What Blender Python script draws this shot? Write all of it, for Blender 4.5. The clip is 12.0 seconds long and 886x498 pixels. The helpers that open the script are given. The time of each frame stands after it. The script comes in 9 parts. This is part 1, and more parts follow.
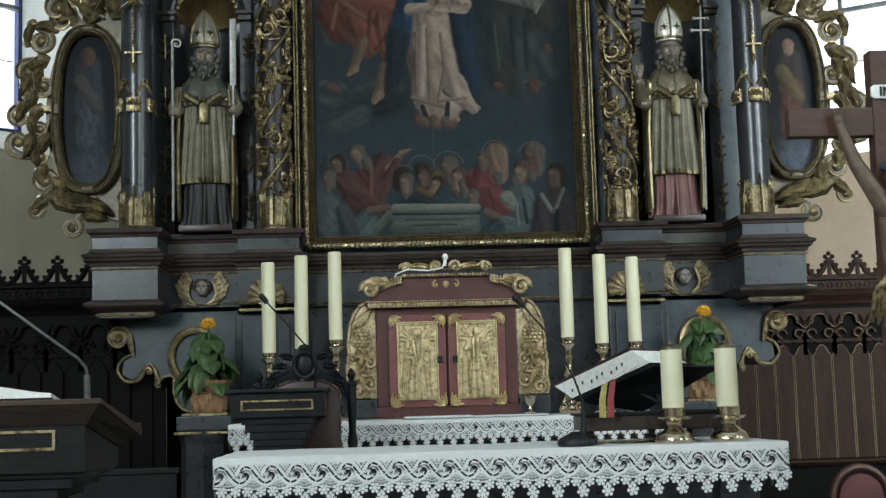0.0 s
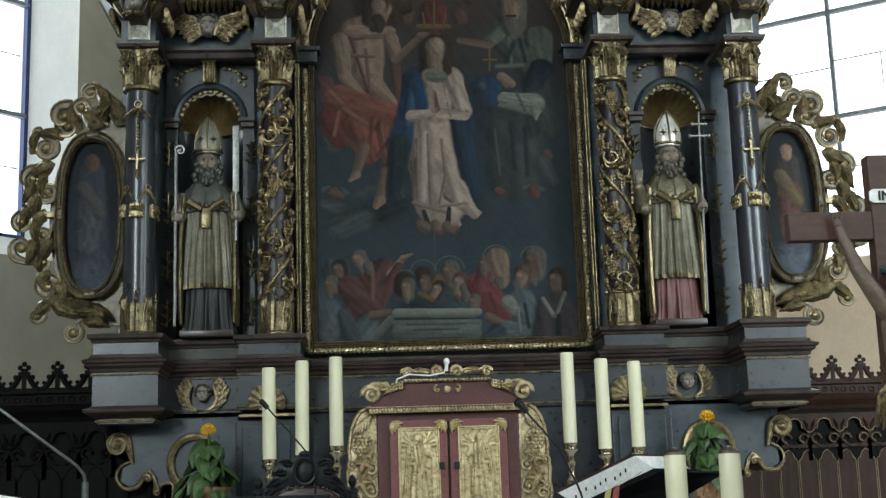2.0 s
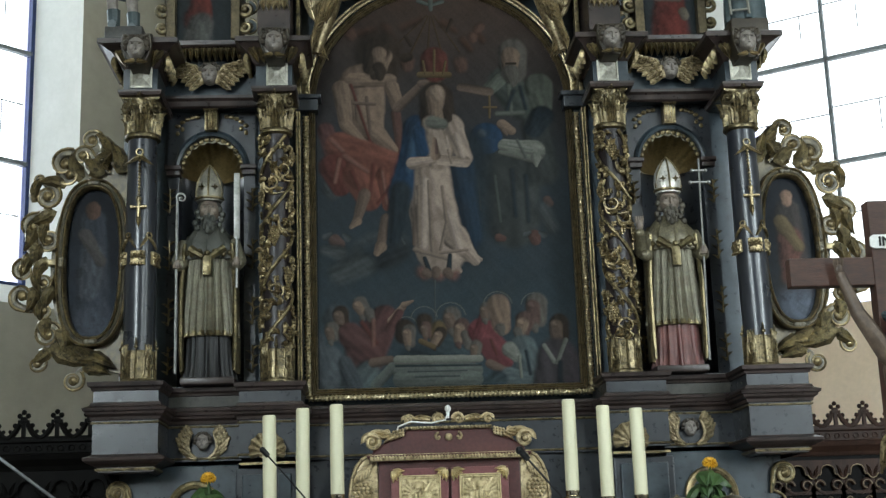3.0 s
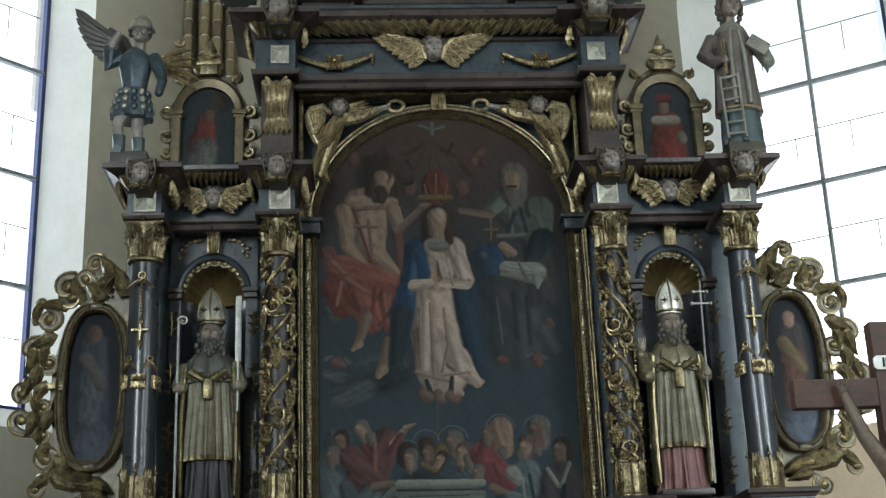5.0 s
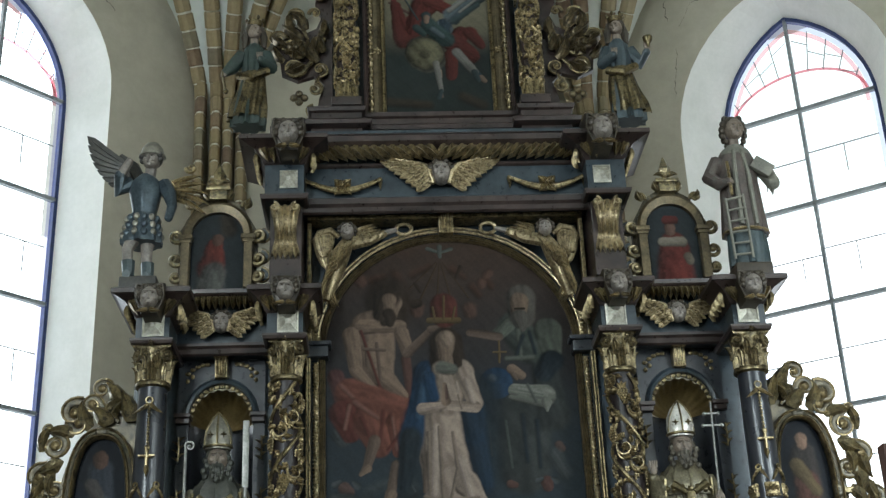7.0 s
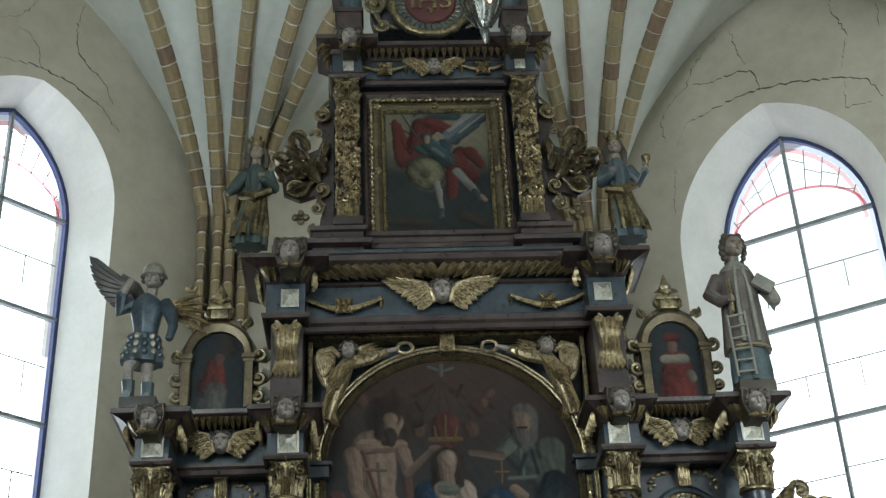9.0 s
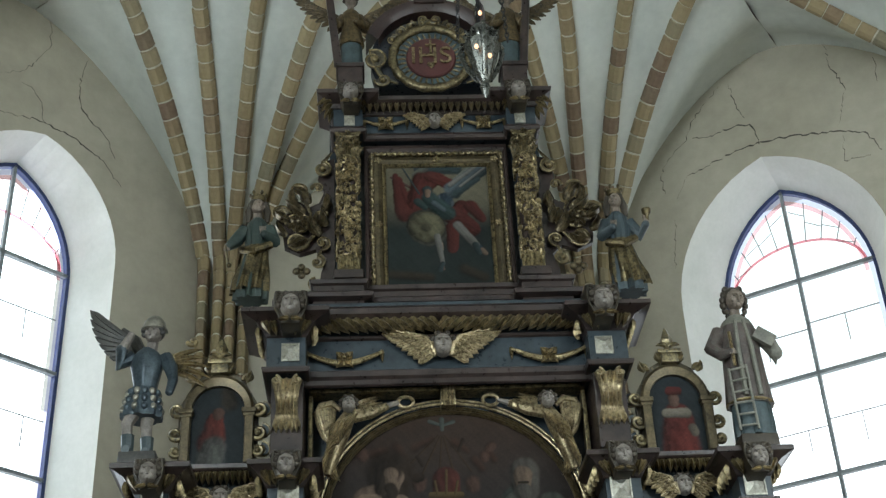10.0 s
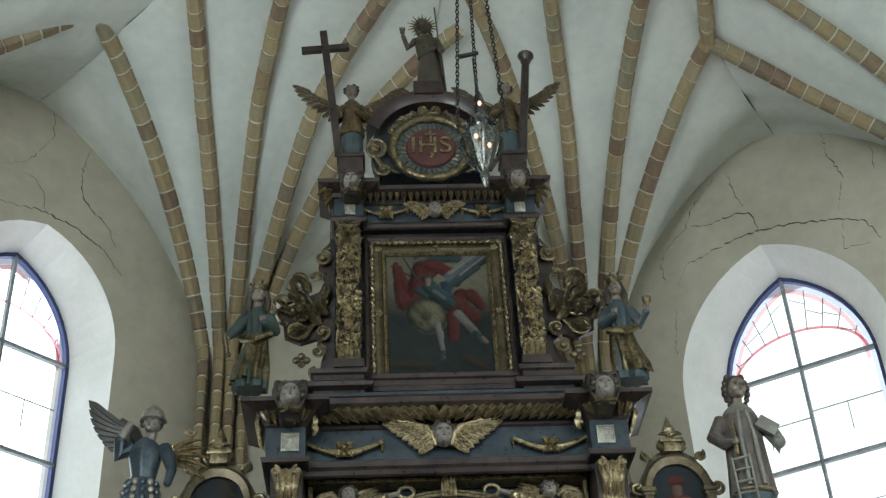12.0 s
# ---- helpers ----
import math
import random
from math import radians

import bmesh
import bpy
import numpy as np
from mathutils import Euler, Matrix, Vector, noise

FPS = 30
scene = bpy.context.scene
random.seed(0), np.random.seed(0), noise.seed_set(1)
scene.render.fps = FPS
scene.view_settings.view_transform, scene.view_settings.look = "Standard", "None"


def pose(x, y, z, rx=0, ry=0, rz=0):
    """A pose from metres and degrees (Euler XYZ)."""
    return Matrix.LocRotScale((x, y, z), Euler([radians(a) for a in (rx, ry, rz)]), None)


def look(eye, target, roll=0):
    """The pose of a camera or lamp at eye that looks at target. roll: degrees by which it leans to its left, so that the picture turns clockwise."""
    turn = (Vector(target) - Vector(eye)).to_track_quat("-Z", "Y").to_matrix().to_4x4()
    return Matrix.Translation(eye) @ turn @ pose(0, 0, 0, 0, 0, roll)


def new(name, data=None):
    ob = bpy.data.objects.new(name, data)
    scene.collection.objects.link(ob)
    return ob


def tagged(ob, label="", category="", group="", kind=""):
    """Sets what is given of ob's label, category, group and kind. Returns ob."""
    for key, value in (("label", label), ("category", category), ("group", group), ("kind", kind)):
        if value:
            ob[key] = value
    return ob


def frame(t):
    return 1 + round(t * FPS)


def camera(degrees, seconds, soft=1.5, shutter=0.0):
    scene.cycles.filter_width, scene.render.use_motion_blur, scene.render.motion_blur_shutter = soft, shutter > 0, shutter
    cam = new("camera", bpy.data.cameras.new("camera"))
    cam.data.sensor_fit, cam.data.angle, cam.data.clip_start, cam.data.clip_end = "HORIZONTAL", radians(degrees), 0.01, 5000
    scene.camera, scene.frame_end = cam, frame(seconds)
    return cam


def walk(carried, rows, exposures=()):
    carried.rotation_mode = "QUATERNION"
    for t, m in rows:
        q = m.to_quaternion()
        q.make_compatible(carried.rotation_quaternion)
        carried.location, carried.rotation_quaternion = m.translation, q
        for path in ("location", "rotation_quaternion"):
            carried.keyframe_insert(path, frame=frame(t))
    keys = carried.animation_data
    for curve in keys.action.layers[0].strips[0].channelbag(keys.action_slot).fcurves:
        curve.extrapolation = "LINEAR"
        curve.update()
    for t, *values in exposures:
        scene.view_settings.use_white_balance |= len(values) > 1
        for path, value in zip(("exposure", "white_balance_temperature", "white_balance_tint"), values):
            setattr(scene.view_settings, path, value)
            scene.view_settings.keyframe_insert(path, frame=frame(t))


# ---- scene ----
# The camera stands on a tripod in the nave and tilts up along the altarpiece.
# x to the right along the altar, y away into the apse, z up from the chancel floor.
cam = camera(37.13, 12.0, soft=1.35)
EYE = (-0.518, -8.6, 1.17)
ROWS = [
    (0.0, -3.218, 6.700, 1.674), (0.5, -3.238, 7.875, 1.702), (1.0, -3.247, 9.069, 1.750),
    (1.5, -3.278, 10.126, 1.810), (2.0, -3.293, 11.240, 1.816), (2.5, -3.303, 12.241, 1.902),
    (4.5, -3.419, 17.069, 2.122), (5.0, -3.445, 18.568, 2.193), (5.5, -3.384, 19.867, 2.274),
    (6.0, -3.362, 21.220, 2.361), (6.5, -3.241, 22.483, 2.428), (7.0, -3.302, 23.899, 2.510),
    (7.5, -3.344, 25.202, 2.617), (9.5, -3.573, 30.243, 2.935), (10.0, -3.616, 31.354, 2.987),
    (10.5, -3.672, 32.325, 3.064), (11.0, -3.740, 33.358, 3.174), (11.5, -3.800, 34.257, 3.198),
    (12.0, -3.850, 35.195, 3.254),
]
EXPOSURE = 0.2
walk(cam, [(t, pose(*EYE, 0, 0, yaw) @ pose(0, 0, 0, pitch) @ pose(0, 0, 0, 0, roll) @ pose(0, 0, 0, 90)) for t, yaw, pitch, roll in ROWS],
     exposures=[(0.0, EXPOSURE - 0.1), (3.0, EXPOSURE), (12.0, EXPOSURE)])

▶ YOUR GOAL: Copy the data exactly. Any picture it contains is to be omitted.

▶ TASK RESPONSE:
What Blender Python script draws this shot? Write all of it, for Blender 4.5. The clip is 12.0 seconds long and 886x498 pixels. The helpers that open the script are given. The time of each frame stands after it. The script comes in 9 parts. This is part 1, and more parts follow.
0.0 s
2.0 s
3.0 s
5.0 s
7.0 s
9.0 s
10.0 s
12.0 s
# ---- helpers ----
import math
import random
from math import radians

import bmesh
import bpy
import numpy as np
from mathutils import Euler, Matrix, Vector, noise

FPS = 30
scene = bpy.context.scene
random.seed(0), np.random.seed(0), noise.seed_set(1)
scene.render.fps = FPS
scene.view_settings.view_transform, scene.view_settings.look = "Standard", "None"


def pose(x, y, z, rx=0, ry=0, rz=0):
    """A pose from metres and degrees (Euler XYZ)."""
    return Matrix.LocRotScale((x, y, z), Euler([radians(a) for a in (rx, ry, rz)]), None)


def look(eye, target, roll=0):
    """The pose of a camera or lamp at eye that looks at target. roll: degrees by which it leans to its left, so that the picture turns clockwise."""
    turn = (Vector(target) - Vector(eye)).to_track_quat("-Z", "Y").to_matrix().to_4x4()
    return Matrix.Translation(eye) @ turn @ pose(0, 0, 0, 0, 0, roll)


def new(name, data=None):
    ob = bpy.data.objects.new(name, data)
    scene.collection.objects.link(ob)
    return ob


def tagged(ob, label="", category="", group="", kind=""):
    """Sets what is given of ob's label, category, group and kind. Returns ob."""
    for key, value in (("label", label), ("category", category), ("group", group), ("kind", kind)):
        if value:
            ob[key] = value
    return ob


def frame(t):
    return 1 + round(t * FPS)


def camera(degrees, seconds, soft=1.5, shutter=0.0):
    scene.cycles.filter_width, scene.render.use_motion_blur, scene.render.motion_blur_shutter = soft, shutter > 0, shutter
    cam = new("camera", bpy.data.cameras.new("camera"))
    cam.data.sensor_fit, cam.data.angle, cam.data.clip_start, cam.data.clip_end = "HORIZONTAL", radians(degrees), 0.01, 5000
    scene.camera, scene.frame_end = cam, frame(seconds)
    return cam


def walk(carried, rows, exposures=()):
    carried.rotation_mode = "QUATERNION"
    for t, m in rows:
        q = m.to_quaternion()
        q.make_compatible(carried.rotation_quaternion)
        carried.location, carried.rotation_quaternion = m.translation, q
        for path in ("location", "rotation_quaternion"):
            carried.keyframe_insert(path, frame=frame(t))
    keys = carried.animation_data
    for curve in keys.action.layers[0].strips[0].channelbag(keys.action_slot).fcurves:
        curve.extrapolation = "LINEAR"
        curve.update()
    for t, *values in exposures:
        scene.view_settings.use_white_balance |= len(values) > 1
        for path, value in zip(("exposure", "white_balance_temperature", "white_balance_tint"), values):
            setattr(scene.view_settings, path, value)
            scene.view_settings.keyframe_insert(path, frame=frame(t))


# ---- scene ----
# The camera stands on a tripod in the nave and tilts up along the altarpiece.
# x to the right along the altar, y away into the apse, z up from the chancel floor.
cam = camera(37.13, 12.0, soft=1.35)
EYE = (-0.518, -8.6, 1.17)
ROWS = [
    (0.0, -3.218, 6.700, 1.674), (0.5, -3.238, 7.875, 1.702), (1.0, -3.247, 9.069, 1.750),
    (1.5, -3.278, 10.126, 1.810), (2.0, -3.293, 11.240, 1.816), (2.5, -3.303, 12.241, 1.902),
    (4.5, -3.419, 17.069, 2.122), (5.0, -3.445, 18.568, 2.193), (5.5, -3.384, 19.867, 2.274),
    (6.0, -3.362, 21.220, 2.361), (6.5, -3.241, 22.483, 2.428), (7.0, -3.302, 23.899, 2.510),
    (7.5, -3.344, 25.202, 2.617), (9.5, -3.573, 30.243, 2.935), (10.0, -3.616, 31.354, 2.987),
    (10.5, -3.672, 32.325, 3.064), (11.0, -3.740, 33.358, 3.174), (11.5, -3.800, 34.257, 3.198),
    (12.0, -3.850, 35.195, 3.254),
]
EXPOSURE = 0.2
walk(cam, [(t, pose(*EYE, 0, 0, yaw) @ pose(0, 0, 0, pitch) @ pose(0, 0, 0, 0, roll) @ pose(0, 0, 0, 90)) for t, yaw, pitch, roll in ROWS],
     exposures=[(0.0, EXPOSURE - 0.1), (3.0, EXPOSURE), (12.0, EXPOSURE)])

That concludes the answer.